There is a really important place in schools and organisations for critical analysis, constructive criticism and, even more importantly, constructive conflict (a blog topic for another day). Lazy consensus and blind compliance are the enemies of progressive, dynamic education.
But whinging and complaining are entirely different. Unfortunately, whinging can be quite a social endeavour. People who, for whatever reason, feel that they don’t have a voice or can’t speak openly to their colleagues or don’t feel empowered to have difficult conversations with their managers often tend to seek out other whingers to huddle with. Most schools have one or two groups of whingers.

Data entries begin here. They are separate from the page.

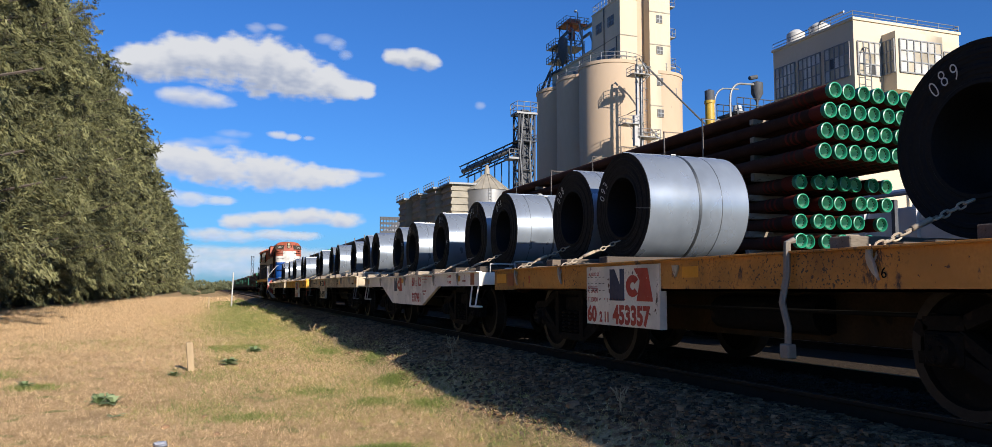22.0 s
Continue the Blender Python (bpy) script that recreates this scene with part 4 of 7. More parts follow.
    for s in (-1, 1):
        bm = bmesh.new()
        box(bm, -0.325, 0.325, -0.025, 0.02, -0.145, 0.145, 0.008)
        nb = part("number_board", bm, M_TRUCK, ob, "dark framed number board", at=facet(3.88, s))
        writing("8273", 0.18, M_CHALK, nb, Matrix.Translation((-0.16, -0.027, -0.06)) @ FRONT, 1.05, -0.002)
        bm = bmesh.new()
        for z in (-0.15, 0.15):
            box(bm, -0.34, 0.34, -0.035, 0.0, z - 0.012, z + 0.012)
        for x in (-0.33, 0.33):
            box(bm, x - 0.012, x + 0.012, -0.035, 0.0, -0.15, 0.15)
        part("board_frame", bm, M_TRUCK, nb)
        bm = bmesh.new()
        lathe(bm, [(0.035, -0.01), (0.045, -0.035), (0.075, -0.03), (0.085, 0.0)], "y", 16)
        lathe(bm, [(0, -0.012), (0.04, -0.012)], "y", 12)
        part("marker_lamp", bm, M_REDTOP, ob, "round red marker lamp", at=facet(4.13, s))
        bm = bmesh.new()
        lathe(bm, [(0, -0.02), (0.135, -0.015), (0.145, 0.0), (0.13, 0.015), (0, 0.015)], "y", 20)
        part("round_hatch", bm, M_REDTOP, ob, "hinged disc below the number board", at=facet(3.64, s, 0.05) @ pose(0, 0, 0, -48))
    bm = bmesh.new()
    box(bm, -0.13, 0.13, y(29.58), y(29.75), 3.83, 4.25, 0.05)
    lamp = part("headlamp_case", bm, M_BLACK, ob)
    for z in (3.93, 4.13):
        bm = bmesh.new()
        lathe(bm, [(0, y(29.555)), (0.05, y(29.545)), (0.085, y(29.53)), (0.10, y(29.52)), (0.10, y(29.60))], "y", 16, (0, 0, z))
        part("headlamp", bm, M_LENS, lamp, "unlit round headlamp")
    for x in (-0.2, 0.2):
        bm = bmesh.new()
        tube(bm, [(x, y(29.62), 3.85), (x, y(29.55), 3.87), (x, y(29.55), 4.05), (x, y(29.64), 4.08)], 0.012, 6)
        part("grab_iron", bm, M_BLACK, ob)
    # hood doors, latches, and a dark sheet painting the shaded opening near the nose
    for s in (-1, 1):
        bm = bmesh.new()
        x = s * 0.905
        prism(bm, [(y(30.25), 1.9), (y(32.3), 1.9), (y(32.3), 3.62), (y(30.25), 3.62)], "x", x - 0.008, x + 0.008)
        part("radiator_opening", bm, M_GRILLE, ob, "flat dark sheet standing for the shaded radiator bay")
        bm = bmesh.new()
        for a, b in ((30.17, 30.27), (32.27, 32.36)):
            box(bm, x - 0.03, x + 0.03, y(a), y(b), 1.6, 3.72, 0.008)
        box(bm, x - 0.03, x + 0.03, y(30.27), y(32.27), 3.62, 3.70, 0.008)
        part("bay_frame", bm, M_REDTOP, ob)
        bays = [32.45 + 0.62 * i for i in range(12)]
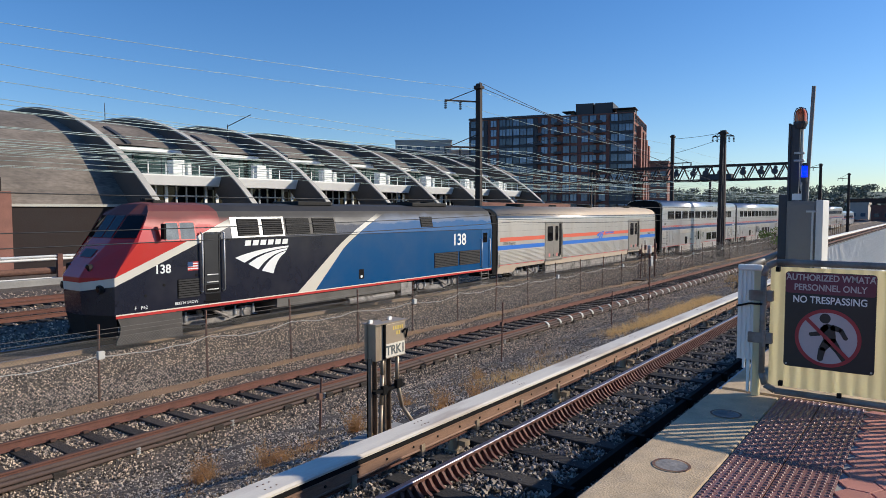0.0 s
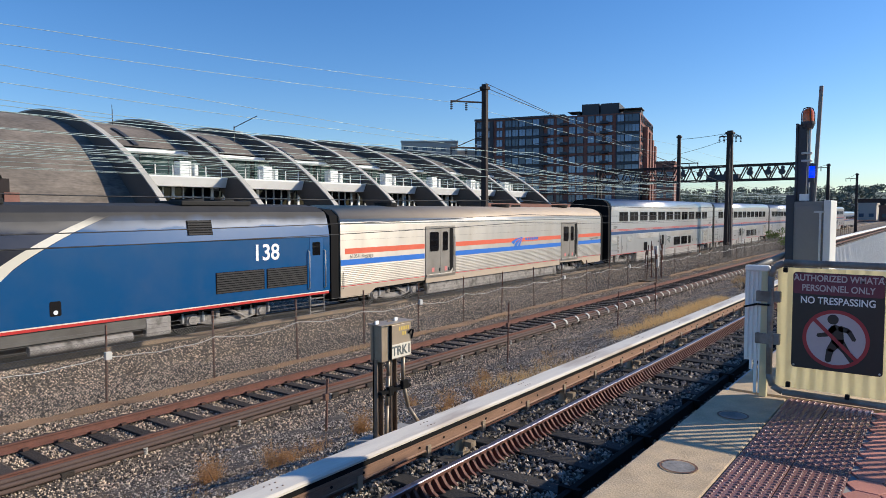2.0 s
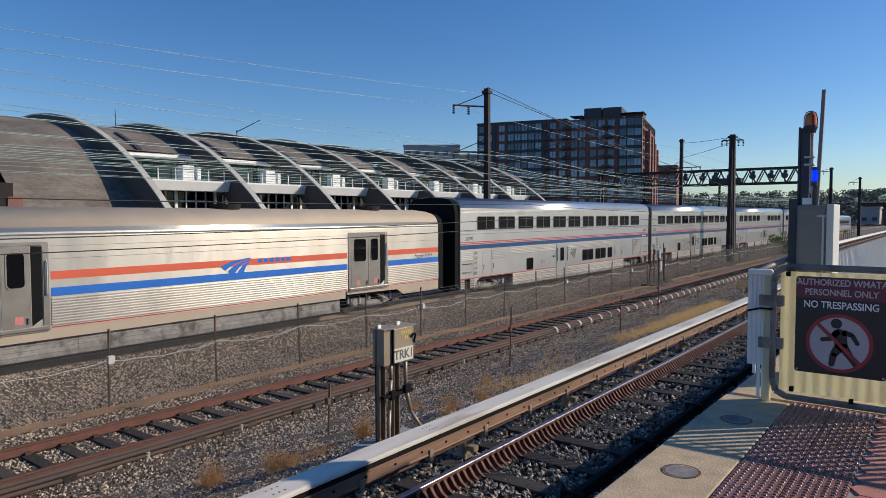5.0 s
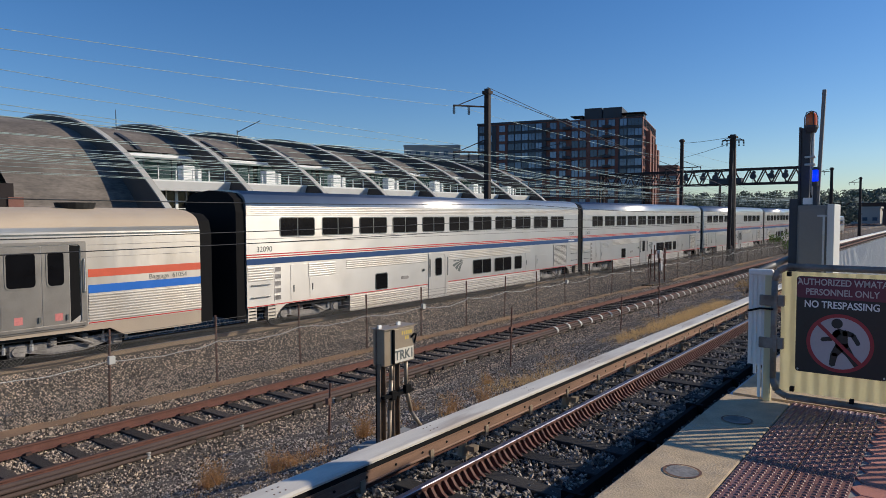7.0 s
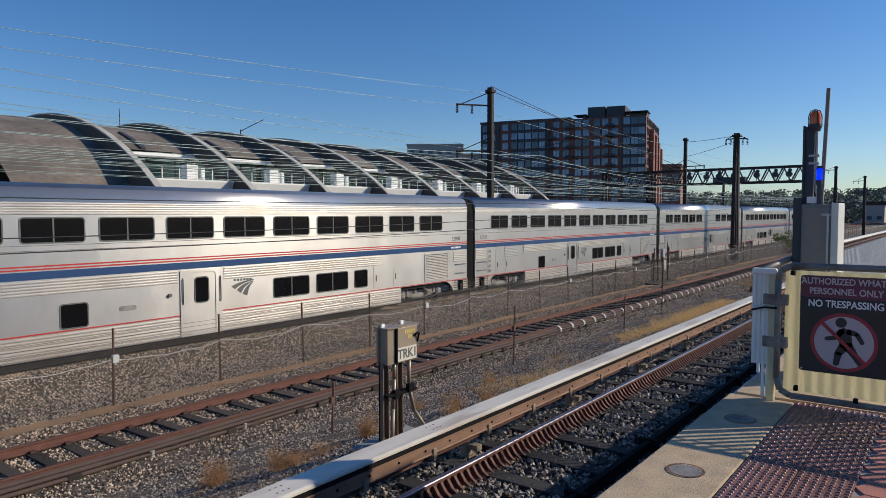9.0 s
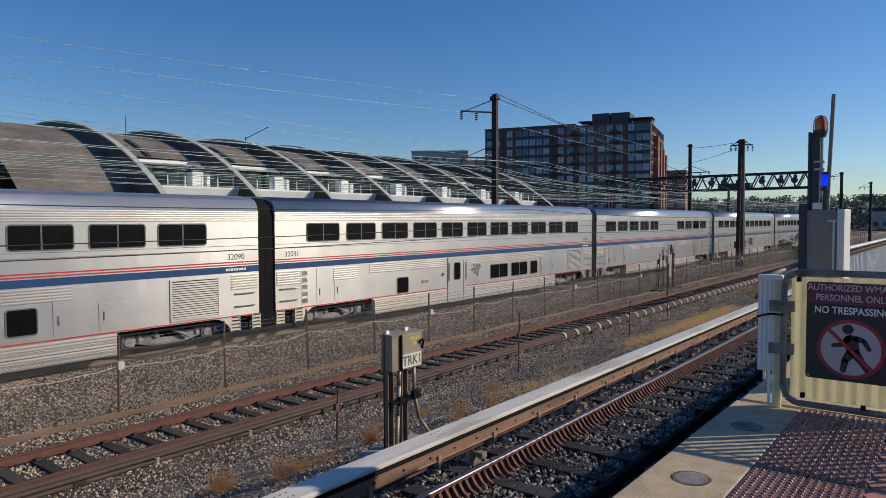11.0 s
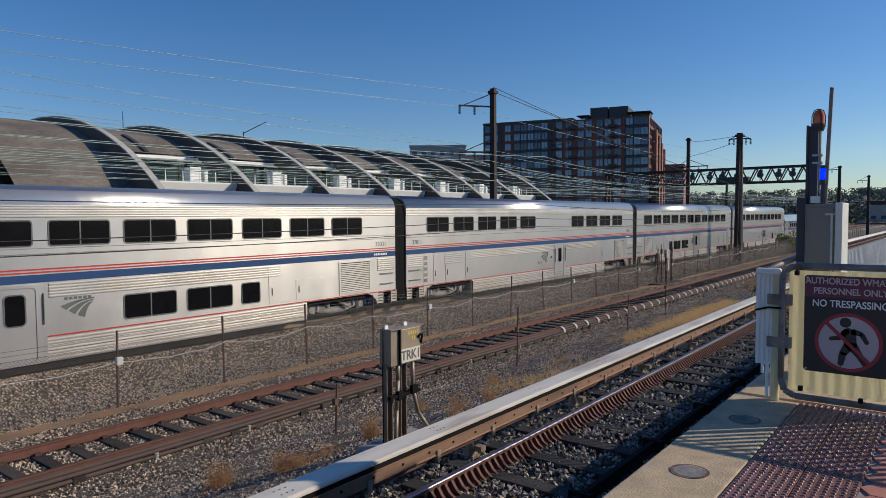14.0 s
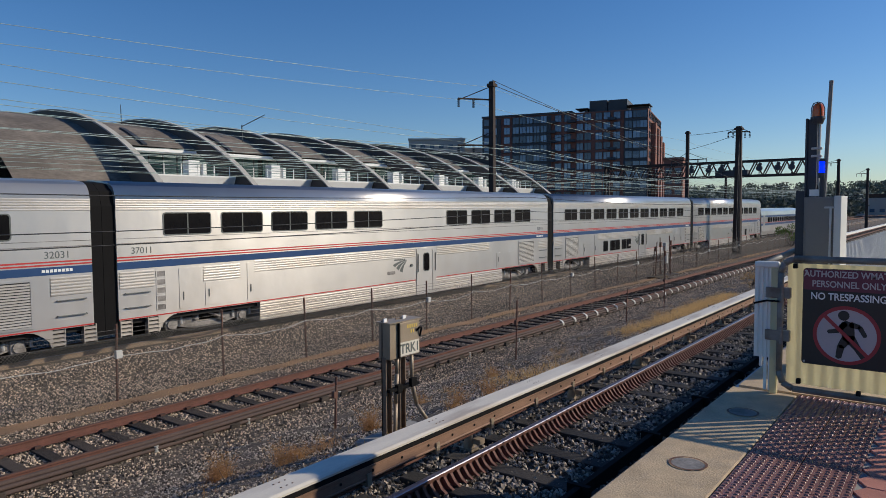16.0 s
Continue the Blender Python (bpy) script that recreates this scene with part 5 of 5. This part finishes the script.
    for y in (16.2, 17.4):
        bm = B()
        tube(bm, (0, y, 4.36), (0, y, 4.42), 0.55, seg=20)
        part("roof_fan", bm, M["darkmetal"], fan)
    bm = B()
    box(bm, -0.2, 0.2, 3.0, 3.4, 4.22, 4.34, bevel=0.02)
    for k in range(3):
        tube(bm, (-0.1 + 0.1 * k, 2.75, 4.36), (-0.1 + 0.1 * k, 3.1, 4.36), 0.05, 0.02, 8)
    part("horn", bm, M["darkmetal"], t)
    # lettering
    words("number", "138", 0.78, side(W + 0.006, 18.25, 2.55), M["letter"], t, bold=0.014)
    words("number", "138", 0.37, side(W + 0.006, 2.47, 2.2), M["letter"], t, bold=0.008)
    words("lettering", "BEECH GROVE", 0.125, side(W + 0.006, 3.26, 1.1), M["letter"], t)
    words("lettering", "F   P42", 0.15, side(W + 0.006, 1.75, 1.1), M["letter"], t)
    for k in range(6):
        bm = B()
        y = 5.5 + k * 0.325
        plate(bm, W, [(y, 2.8), (y + 0.24, 2.8), (y + 0.28, 2.98), (y + 0.04, 2.98)], 0.004)
        part("name_bar", bm, M["letter"], t)
    bm = B()
    swoosh(bm, W, 5.1, 1.9, 1.92, 1.34)
    part("emblem", bm, M["letter"], t, "white sweeping emblem")
    bm = B()
    for k in range(7):
        plate(bm, W, [(3.32, 2.1 + k * 0.04), (3.72, 2.1 + k * 0.04), (3.72, 2.14 + k * 0.04), (3.32, 2.14 + k * 0.04)], 0.005, 0 if k % 2 == 0 else 1)
    plate(bm, W + 0.002, [(3.32, 2.23), (3.5, 2.23), (3.5, 2.38), (3.32, 2.38)], 0.006, 2)
    part("flag", bm, [M["red"], M["letter"], M["navy"]], t, "small striped flag")
    bm = B()
    plate(bm, W, rr(11.1, 11.4, 1.2, 1.6, 0.05), 0.006)
    fp = part("fuel_gauge", bm, M["black"], t)
    bm = B()
    tube(bm, (W + 0.006, 11.25, 1.3), (W + 0.02, 11.25, 1.3), 0.06, seg=12)
    part("gauge_face", bm, M["letter"], fp)
    return t


def end_gangway(t, y0, y1, w, z0, z1):
    """Rubber diaphragm between two cars."""
    bm = B()
    prof = [(w, z0), (w, z1 - 0.7), (w * 0.93, z1 - 0.28), (w * 0.7, z1 - 0.05), (0, z1 + 0.05), (-w * 0.7, z1 - 0.05), (-w * 0.93, z1 - 0.28), (-w, z1 - 0.7), (-w, z0)]
    extrude(bm, prof, y0, y1)
    part("gangway", bm, M["black"], t, "black rubber gangway")


def window_part(t, x, y0, y1, z0, z1, r=0.07, split=True, rim="letter_dark"):
    bm = B()
    ring(bm, x, rr(y0 - 0.035, y1 + 0.035, z0 - 0.035, z1 + 0.035, r + 0.03), rr(y0, y1, z0, z1, r), 0.014)
    w = part("window", bm, M[rim], t)
    bm = B()
    plate(bm, x, rr(y0 - 0.01, y1 + 0.01, z0 - 0.01, z1 + 0.01, r), 0.008)
    part("pane", bm, M["glass"], w)
    if split:
        bm = B()
        plate(bm, x + 0.008, [((y0 + y1) / 2 - 0.02, z0), ((y0 + y1) / 2 + 0.02, z0), ((y0 + y1) / 2 + 0.02, z1), ((y0 + y1) / 2 - 0.02, z1)], 0.006)
        part("mullion", bm, M["letter_dark"], w)
    return w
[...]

Here’s the thing, whinging – especially about people behind their backs – is one of the few unproductive, maladaptive, culture-harming practices that can be eradicated instantly. Because it’s a choice. If people choose not to whinge, it doesn’t happen. Or if organisations choose not to tolerate it, it doesn’t happen.
In an interview on stage at an Inc. magazine conference, media mogul Ariana Huffington explained that:
“Going behind someone’s back is the way to destroy a company…Now during interviews, there is a speech I give to everybody…I give you full permission to walk into my office and scream at me. But I want you to consider this as my last warning. If you complain about any of your colleagues behind their back…you would be let go.”
Imagine what schools would be like if whinging was replaced entirely by open, honest, fair, equitable, forgiving, growth-orientated, empathic conversations. In part, it is the responsibility of school leaders to work hard to create such a culture. And it part, it’s up to the whingers to make a different, braver choice.